>> begin Supplied material

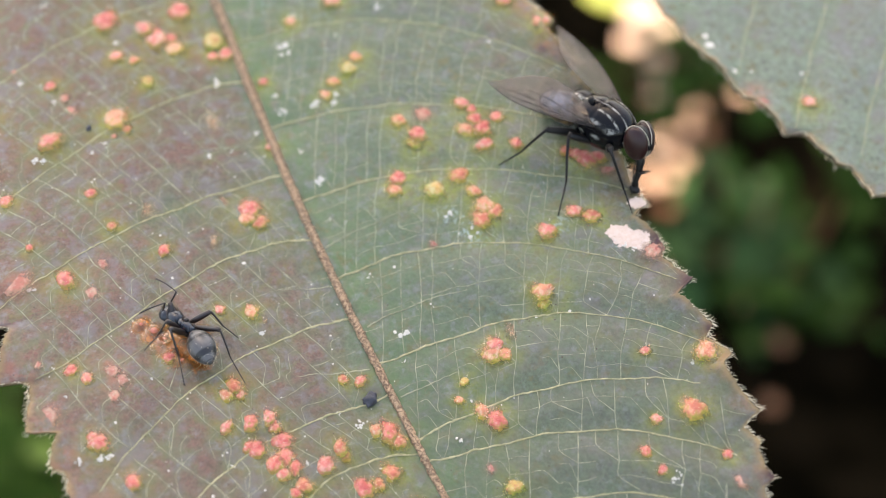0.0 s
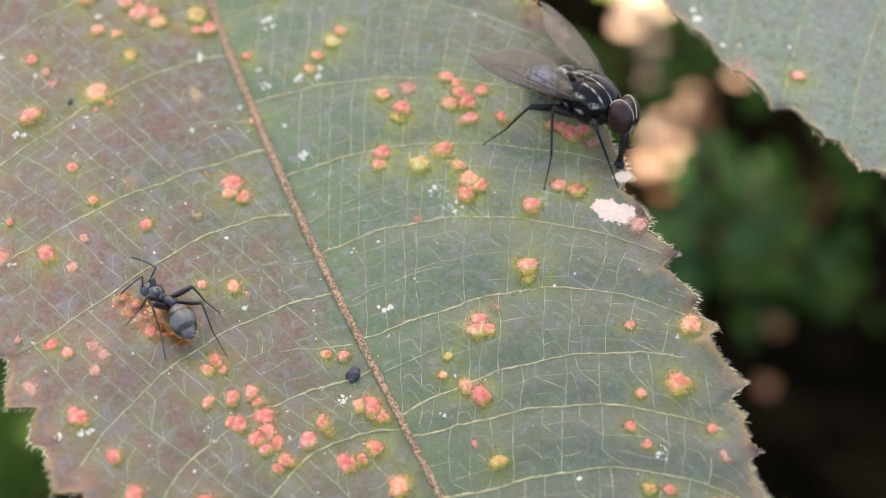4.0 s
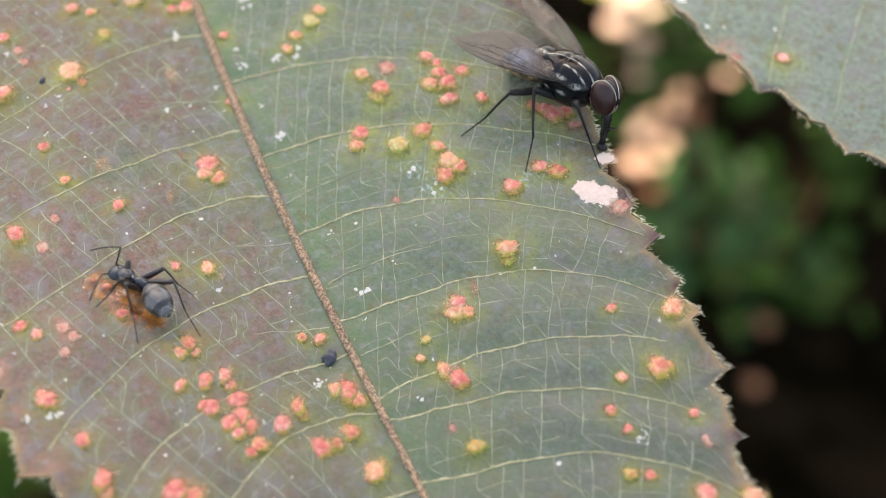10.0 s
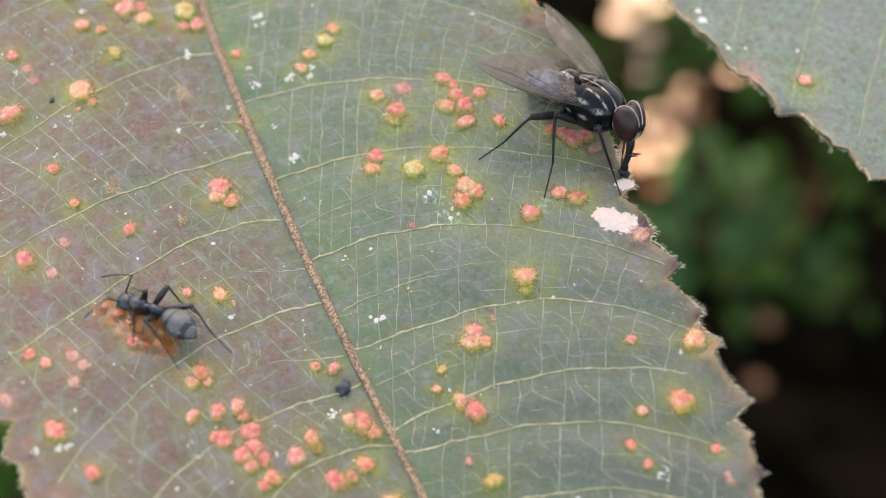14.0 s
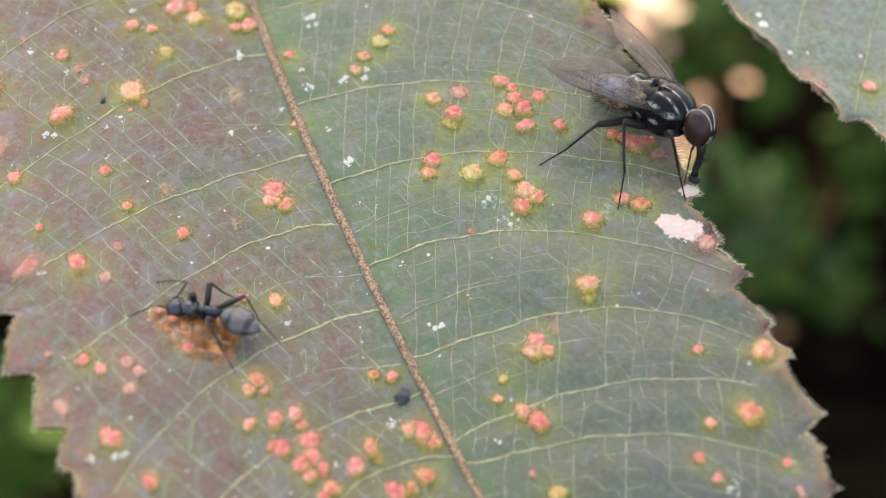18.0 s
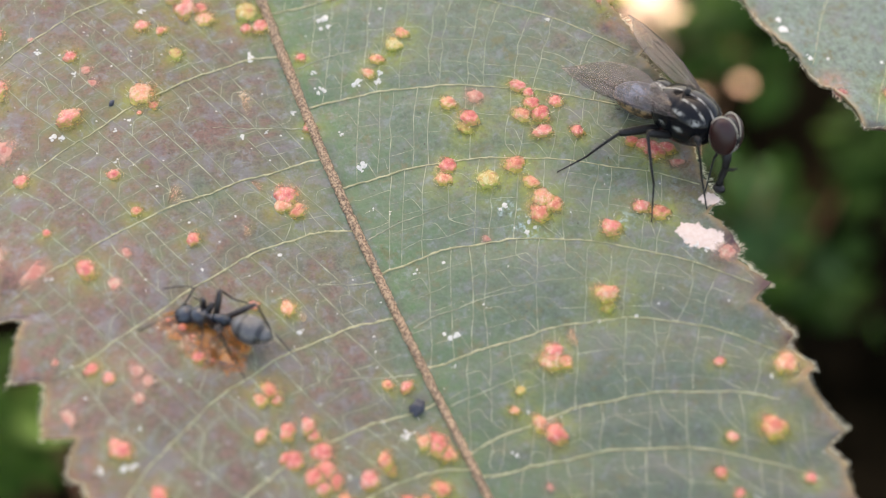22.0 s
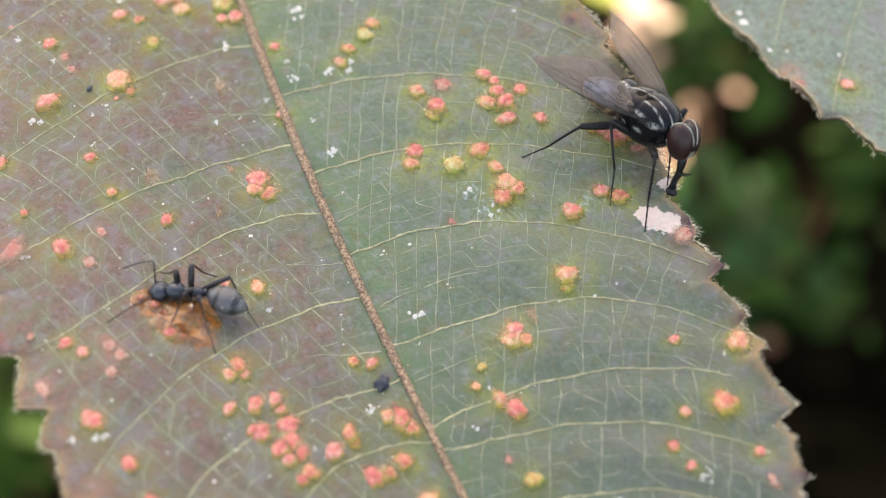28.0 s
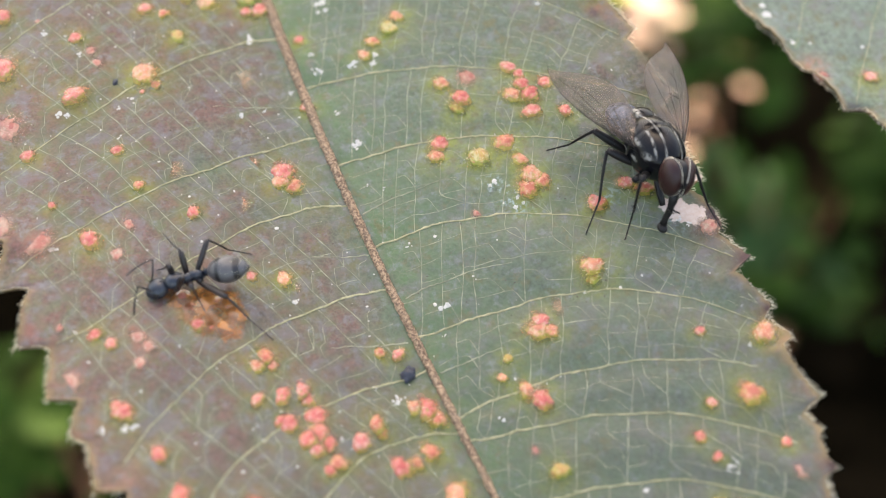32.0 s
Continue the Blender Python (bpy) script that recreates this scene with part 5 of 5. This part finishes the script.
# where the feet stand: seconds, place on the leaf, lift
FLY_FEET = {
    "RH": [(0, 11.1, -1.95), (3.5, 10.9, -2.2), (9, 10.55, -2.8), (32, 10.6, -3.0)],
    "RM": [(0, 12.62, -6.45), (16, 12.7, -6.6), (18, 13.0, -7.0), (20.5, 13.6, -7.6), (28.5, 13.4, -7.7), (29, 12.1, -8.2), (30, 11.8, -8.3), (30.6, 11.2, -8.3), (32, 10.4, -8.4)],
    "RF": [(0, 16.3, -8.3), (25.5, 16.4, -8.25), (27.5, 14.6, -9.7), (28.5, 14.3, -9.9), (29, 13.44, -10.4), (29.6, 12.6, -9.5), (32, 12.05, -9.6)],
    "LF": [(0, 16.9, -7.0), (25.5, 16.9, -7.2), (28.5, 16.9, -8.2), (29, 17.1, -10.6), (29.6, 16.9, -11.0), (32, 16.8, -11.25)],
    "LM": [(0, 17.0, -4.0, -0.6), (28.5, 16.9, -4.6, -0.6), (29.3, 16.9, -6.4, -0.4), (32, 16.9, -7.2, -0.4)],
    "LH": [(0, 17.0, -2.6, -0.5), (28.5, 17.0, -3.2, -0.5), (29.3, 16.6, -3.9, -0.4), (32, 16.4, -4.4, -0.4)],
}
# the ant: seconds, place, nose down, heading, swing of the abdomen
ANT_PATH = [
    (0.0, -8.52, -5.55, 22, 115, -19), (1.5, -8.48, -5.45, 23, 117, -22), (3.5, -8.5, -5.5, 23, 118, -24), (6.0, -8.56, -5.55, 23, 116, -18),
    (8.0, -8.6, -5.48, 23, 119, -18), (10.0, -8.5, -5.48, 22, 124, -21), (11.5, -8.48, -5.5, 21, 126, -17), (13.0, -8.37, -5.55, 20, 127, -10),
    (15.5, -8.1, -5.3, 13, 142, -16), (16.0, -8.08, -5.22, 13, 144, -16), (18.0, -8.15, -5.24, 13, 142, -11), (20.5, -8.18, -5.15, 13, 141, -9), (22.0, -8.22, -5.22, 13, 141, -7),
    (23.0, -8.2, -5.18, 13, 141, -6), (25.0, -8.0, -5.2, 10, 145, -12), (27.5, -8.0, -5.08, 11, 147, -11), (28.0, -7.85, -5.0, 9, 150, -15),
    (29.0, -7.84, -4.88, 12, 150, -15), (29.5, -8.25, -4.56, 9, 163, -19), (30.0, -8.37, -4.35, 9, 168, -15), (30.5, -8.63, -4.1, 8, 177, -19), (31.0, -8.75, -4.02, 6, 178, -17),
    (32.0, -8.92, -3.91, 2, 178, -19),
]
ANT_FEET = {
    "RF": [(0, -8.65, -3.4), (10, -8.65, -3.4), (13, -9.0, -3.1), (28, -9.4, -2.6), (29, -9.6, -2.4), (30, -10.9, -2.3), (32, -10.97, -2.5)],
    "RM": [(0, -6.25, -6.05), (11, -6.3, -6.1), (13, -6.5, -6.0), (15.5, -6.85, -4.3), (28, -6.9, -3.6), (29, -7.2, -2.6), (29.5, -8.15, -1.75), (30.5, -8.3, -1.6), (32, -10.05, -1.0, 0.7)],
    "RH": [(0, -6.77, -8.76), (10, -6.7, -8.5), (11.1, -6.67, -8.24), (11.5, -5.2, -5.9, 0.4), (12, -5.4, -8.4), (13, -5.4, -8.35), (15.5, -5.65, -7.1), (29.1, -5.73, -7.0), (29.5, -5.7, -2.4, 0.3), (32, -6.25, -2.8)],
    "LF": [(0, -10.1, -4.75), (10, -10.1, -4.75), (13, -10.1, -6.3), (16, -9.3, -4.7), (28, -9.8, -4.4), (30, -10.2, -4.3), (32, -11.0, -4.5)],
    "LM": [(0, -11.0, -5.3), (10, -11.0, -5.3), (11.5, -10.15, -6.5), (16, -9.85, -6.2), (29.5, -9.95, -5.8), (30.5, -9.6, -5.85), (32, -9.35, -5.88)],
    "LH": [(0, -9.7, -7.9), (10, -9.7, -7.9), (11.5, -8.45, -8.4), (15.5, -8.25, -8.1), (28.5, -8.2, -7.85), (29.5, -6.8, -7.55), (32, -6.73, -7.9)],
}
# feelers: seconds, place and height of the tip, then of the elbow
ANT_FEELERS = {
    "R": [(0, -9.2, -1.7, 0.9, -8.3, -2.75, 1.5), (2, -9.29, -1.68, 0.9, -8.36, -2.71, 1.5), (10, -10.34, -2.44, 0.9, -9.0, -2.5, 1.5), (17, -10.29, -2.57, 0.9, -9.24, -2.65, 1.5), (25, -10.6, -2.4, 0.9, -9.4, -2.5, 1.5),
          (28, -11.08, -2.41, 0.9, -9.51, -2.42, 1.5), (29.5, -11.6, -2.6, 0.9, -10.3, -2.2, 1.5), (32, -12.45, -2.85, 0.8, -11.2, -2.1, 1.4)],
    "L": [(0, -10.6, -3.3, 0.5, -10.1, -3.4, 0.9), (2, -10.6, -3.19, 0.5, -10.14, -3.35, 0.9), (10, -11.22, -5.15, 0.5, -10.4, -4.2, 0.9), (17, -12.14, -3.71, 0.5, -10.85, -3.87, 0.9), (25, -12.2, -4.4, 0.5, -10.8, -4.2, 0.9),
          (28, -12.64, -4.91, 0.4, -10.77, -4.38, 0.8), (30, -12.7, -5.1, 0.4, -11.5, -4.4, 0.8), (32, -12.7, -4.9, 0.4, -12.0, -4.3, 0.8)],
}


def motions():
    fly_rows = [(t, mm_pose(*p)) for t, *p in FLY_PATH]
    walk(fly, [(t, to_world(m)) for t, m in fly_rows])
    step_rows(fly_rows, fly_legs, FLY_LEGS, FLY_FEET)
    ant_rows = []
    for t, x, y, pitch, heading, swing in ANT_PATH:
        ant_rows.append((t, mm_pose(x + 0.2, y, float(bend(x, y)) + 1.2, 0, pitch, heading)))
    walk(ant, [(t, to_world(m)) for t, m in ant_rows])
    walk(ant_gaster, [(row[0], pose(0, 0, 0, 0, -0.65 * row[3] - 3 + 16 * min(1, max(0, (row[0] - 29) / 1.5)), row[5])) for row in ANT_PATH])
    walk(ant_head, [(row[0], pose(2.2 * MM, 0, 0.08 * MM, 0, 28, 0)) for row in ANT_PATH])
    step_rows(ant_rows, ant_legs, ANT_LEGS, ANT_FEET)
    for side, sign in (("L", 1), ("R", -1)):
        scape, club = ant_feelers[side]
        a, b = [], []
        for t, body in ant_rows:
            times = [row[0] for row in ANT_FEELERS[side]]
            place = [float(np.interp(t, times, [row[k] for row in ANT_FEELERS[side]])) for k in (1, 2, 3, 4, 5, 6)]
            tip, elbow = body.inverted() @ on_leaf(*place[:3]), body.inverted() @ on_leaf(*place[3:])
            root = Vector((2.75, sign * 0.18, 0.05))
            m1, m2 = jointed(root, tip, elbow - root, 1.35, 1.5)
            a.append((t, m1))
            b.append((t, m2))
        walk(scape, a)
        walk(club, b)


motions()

>> end Supplied material
>> begin Supplied material

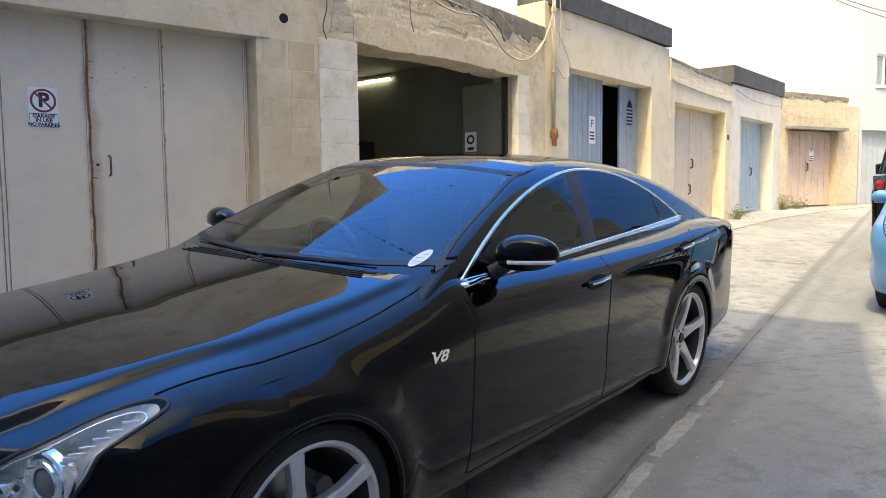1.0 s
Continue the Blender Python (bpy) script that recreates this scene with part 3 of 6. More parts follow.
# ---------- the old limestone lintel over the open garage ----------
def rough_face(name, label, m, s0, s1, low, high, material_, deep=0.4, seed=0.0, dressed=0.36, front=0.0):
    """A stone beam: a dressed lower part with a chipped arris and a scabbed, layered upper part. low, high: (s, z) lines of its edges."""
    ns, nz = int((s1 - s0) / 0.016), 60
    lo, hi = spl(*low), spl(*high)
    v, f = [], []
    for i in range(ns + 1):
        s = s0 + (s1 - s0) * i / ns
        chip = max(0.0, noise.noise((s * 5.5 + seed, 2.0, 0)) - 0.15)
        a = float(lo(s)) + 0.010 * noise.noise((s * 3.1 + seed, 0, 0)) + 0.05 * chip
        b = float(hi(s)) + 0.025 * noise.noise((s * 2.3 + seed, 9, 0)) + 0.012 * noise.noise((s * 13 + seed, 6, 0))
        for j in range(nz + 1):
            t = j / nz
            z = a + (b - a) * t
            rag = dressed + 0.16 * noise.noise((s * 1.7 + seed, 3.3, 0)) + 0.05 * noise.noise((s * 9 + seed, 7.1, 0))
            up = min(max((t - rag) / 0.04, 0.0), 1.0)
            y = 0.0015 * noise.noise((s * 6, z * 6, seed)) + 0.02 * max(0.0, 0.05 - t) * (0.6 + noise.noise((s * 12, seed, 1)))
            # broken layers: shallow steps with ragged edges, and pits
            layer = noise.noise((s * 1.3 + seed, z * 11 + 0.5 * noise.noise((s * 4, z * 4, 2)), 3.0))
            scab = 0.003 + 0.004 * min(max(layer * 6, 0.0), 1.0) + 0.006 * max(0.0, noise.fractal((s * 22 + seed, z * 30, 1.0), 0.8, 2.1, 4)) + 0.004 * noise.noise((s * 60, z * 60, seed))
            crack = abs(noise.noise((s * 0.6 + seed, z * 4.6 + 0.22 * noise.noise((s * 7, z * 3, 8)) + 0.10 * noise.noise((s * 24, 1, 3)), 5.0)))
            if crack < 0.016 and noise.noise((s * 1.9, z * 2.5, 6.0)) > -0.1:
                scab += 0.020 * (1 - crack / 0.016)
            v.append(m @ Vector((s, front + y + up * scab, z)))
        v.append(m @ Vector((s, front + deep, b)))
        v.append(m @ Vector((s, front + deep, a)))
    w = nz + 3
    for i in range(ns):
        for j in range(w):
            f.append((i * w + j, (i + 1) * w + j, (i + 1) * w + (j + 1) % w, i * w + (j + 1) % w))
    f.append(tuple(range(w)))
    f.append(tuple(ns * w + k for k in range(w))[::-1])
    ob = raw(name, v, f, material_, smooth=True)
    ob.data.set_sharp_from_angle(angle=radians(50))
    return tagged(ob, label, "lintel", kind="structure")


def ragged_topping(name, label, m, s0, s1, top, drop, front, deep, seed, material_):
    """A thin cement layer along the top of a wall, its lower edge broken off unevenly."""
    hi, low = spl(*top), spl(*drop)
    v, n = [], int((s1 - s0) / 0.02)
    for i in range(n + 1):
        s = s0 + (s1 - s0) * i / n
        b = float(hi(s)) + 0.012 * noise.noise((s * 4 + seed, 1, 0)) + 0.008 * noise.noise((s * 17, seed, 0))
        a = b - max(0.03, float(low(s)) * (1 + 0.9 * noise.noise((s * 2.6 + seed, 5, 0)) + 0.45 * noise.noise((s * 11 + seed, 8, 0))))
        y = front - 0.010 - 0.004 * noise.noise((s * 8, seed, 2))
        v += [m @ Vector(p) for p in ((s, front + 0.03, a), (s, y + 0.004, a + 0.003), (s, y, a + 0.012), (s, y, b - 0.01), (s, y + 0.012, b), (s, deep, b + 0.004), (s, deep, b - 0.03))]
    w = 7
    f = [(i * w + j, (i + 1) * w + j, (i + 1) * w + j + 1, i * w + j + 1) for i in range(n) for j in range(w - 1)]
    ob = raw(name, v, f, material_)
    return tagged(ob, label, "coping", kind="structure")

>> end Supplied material

Do this ::
Gather and copy every line of the data in which the string "recreates" is found.

Result for this exercise ::
Continue the Blender Python (bpy) script that recreates this scene with part 5 of 5. This part finishes the script.
Continue the Blender Python (bpy) script that recreates this scene with part 3 of 6. More parts follow.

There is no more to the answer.